(Records with scene code)
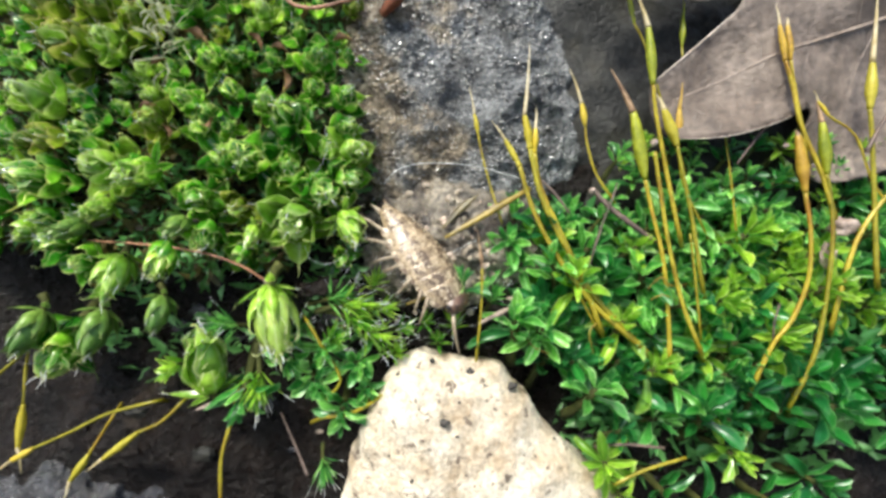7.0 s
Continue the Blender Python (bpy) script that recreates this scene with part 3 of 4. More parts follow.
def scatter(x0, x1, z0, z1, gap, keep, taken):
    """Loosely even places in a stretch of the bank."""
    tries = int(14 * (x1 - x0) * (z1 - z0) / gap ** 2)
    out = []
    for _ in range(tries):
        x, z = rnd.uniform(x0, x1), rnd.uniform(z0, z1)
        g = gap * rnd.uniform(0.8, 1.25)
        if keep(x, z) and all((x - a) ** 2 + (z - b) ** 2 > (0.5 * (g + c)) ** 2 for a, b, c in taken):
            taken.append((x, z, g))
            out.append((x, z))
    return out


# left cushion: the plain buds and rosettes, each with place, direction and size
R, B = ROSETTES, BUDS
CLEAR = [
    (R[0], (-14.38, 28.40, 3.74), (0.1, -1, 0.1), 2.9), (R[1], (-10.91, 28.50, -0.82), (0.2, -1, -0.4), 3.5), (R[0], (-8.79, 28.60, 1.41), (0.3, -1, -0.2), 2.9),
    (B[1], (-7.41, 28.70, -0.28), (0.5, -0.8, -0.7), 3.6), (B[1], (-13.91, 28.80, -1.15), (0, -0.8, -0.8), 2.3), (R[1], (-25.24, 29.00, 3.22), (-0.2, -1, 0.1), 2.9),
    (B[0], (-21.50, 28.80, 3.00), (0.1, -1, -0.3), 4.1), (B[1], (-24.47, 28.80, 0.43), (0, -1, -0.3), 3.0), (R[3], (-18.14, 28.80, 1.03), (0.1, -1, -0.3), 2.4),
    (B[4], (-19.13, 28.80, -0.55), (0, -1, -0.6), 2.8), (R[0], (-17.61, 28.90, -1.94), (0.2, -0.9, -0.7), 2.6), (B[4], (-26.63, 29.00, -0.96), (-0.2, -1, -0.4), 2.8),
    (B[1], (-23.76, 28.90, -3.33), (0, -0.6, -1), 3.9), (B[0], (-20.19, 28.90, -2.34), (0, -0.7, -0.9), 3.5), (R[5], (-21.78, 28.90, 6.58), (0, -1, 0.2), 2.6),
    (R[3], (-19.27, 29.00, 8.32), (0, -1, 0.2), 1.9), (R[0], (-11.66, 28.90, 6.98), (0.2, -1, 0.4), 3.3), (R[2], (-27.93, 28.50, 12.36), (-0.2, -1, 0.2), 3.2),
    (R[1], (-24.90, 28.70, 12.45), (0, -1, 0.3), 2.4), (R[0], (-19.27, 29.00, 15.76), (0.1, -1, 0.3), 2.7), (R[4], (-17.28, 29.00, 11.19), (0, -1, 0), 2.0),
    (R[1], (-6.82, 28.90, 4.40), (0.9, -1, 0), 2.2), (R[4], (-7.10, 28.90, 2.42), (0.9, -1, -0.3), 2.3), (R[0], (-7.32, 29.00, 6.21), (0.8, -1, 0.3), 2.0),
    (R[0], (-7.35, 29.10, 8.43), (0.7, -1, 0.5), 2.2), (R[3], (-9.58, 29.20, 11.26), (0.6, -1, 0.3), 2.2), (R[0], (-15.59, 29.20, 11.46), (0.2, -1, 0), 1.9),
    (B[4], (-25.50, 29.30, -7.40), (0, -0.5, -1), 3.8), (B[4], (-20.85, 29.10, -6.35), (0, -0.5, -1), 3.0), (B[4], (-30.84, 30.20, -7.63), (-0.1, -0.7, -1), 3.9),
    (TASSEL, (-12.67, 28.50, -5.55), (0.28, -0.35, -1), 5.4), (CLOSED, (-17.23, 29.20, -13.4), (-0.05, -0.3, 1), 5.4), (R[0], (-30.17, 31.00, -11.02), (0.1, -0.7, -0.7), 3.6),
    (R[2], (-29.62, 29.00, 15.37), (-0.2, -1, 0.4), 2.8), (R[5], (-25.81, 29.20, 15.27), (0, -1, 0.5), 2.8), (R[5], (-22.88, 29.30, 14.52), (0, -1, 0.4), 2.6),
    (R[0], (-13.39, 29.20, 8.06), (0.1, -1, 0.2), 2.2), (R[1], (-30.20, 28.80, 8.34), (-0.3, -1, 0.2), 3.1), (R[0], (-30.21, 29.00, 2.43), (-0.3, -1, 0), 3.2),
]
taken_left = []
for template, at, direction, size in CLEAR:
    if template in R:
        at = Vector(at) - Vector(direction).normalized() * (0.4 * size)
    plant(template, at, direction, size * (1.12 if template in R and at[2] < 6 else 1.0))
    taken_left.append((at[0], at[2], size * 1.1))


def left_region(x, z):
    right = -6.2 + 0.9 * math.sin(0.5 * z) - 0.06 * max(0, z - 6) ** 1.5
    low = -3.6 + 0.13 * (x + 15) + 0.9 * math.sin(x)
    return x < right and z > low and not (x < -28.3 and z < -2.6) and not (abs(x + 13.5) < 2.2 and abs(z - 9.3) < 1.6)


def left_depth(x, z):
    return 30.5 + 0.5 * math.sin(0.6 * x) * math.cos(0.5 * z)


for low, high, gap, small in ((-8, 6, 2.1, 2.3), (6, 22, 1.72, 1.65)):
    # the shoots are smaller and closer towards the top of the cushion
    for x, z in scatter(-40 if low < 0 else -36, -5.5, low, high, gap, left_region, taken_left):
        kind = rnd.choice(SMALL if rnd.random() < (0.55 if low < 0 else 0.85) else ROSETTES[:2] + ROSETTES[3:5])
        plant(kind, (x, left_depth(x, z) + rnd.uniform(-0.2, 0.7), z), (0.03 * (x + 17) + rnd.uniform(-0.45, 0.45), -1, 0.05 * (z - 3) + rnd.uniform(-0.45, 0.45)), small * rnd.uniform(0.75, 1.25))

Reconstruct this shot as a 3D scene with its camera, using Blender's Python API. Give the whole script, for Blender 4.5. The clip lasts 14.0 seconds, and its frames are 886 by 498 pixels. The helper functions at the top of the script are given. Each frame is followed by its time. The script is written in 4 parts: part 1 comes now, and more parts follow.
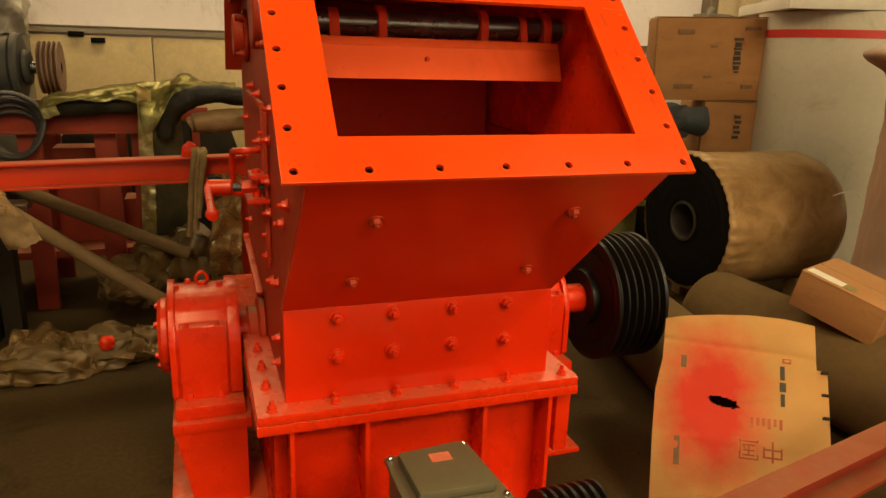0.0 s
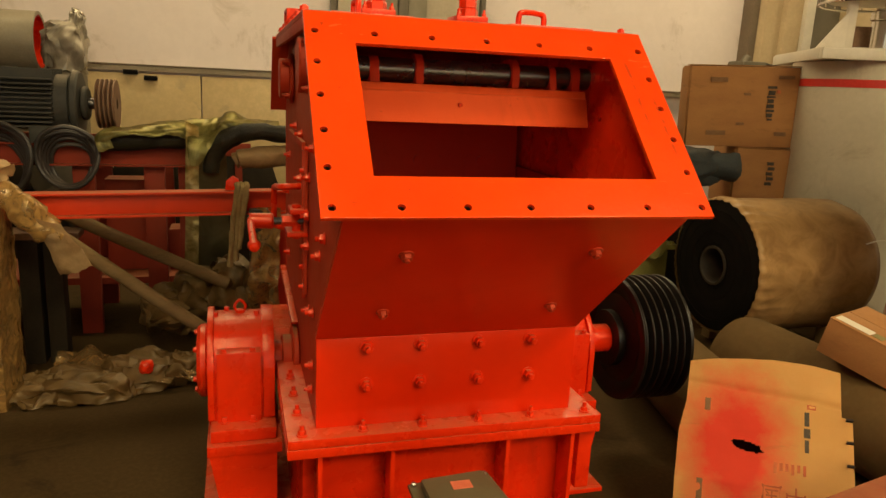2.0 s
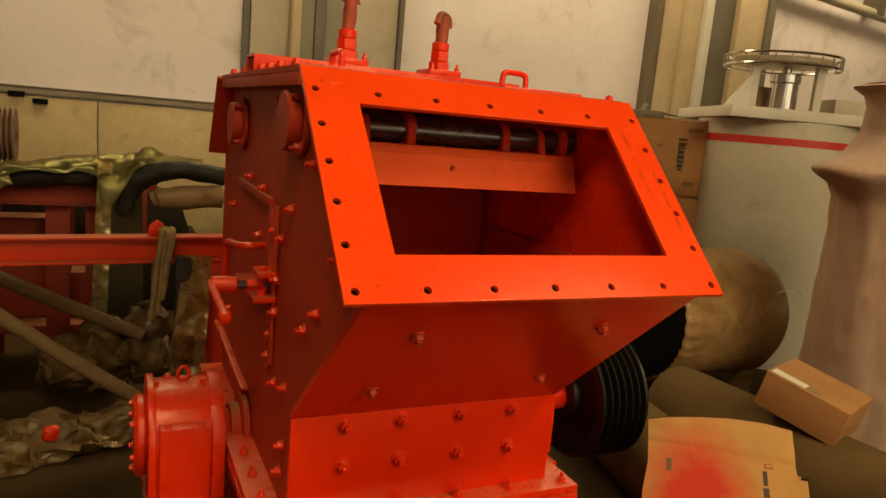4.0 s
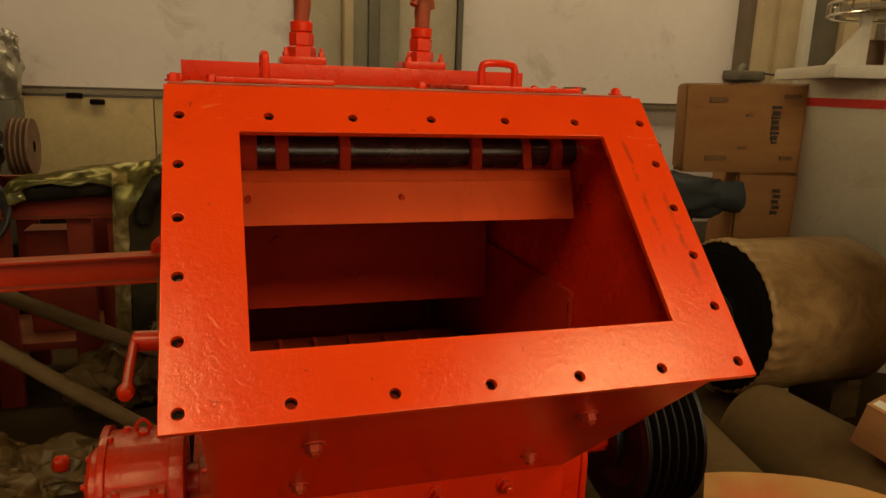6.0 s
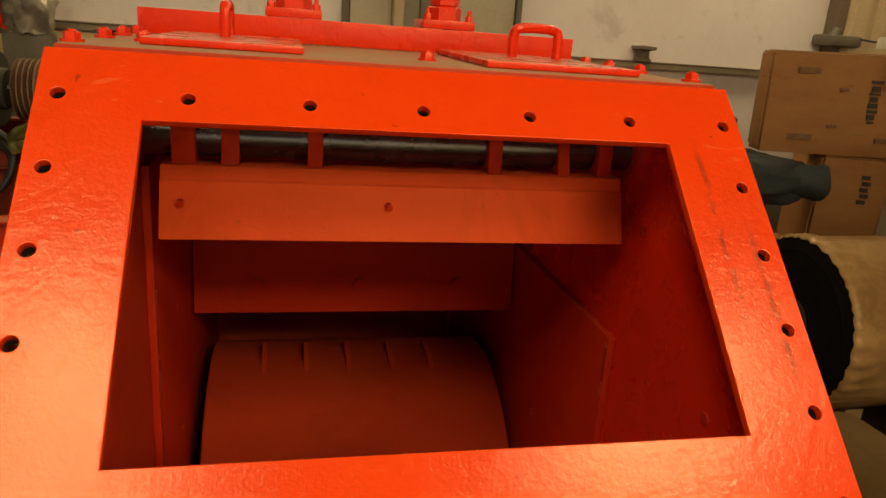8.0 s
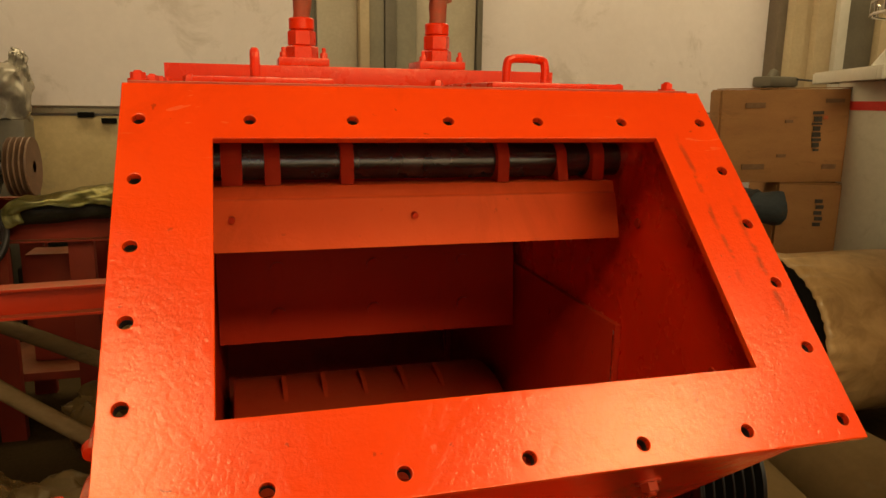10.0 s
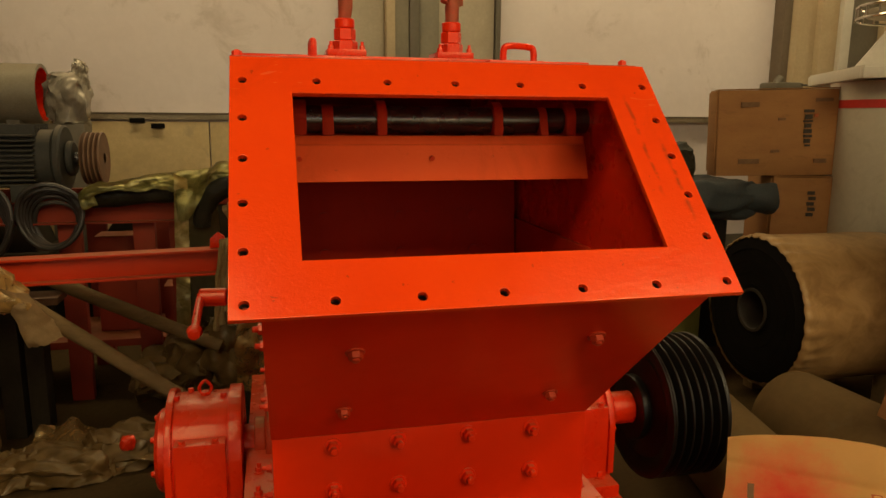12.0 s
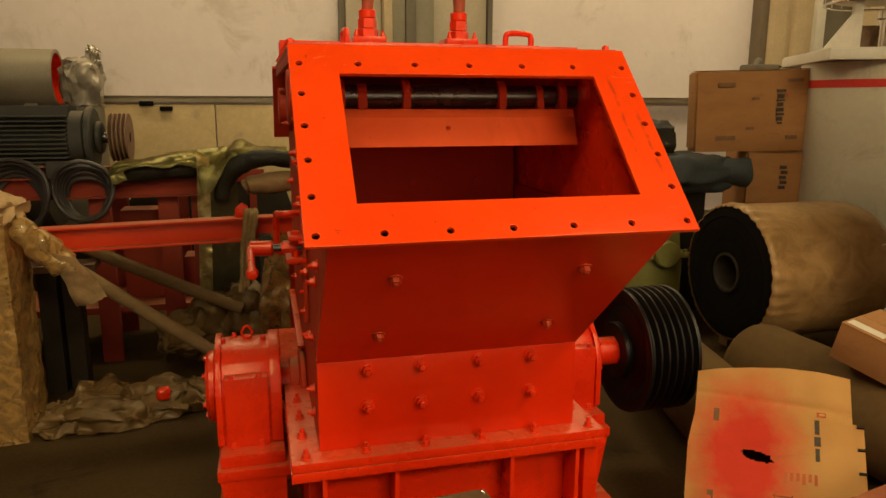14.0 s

Work to complete: From the listing above, return each line with the word "Blender".

Complete response:
Continue the Blender Python (bpy) script that recreates this scene with part 3 of 4. More parts follow.
Reconstruct this shot as a 3D scene with its camera, using Blender's Python API. Give the whole script, for Blender 4.5. The clip lasts 14.0 seconds, and its frames are 886 by 498 pixels. The helper functions at the top of the script are given. Each frame is followed by its time. The script is written in 4 parts: part 1 comes now, and more parts follow.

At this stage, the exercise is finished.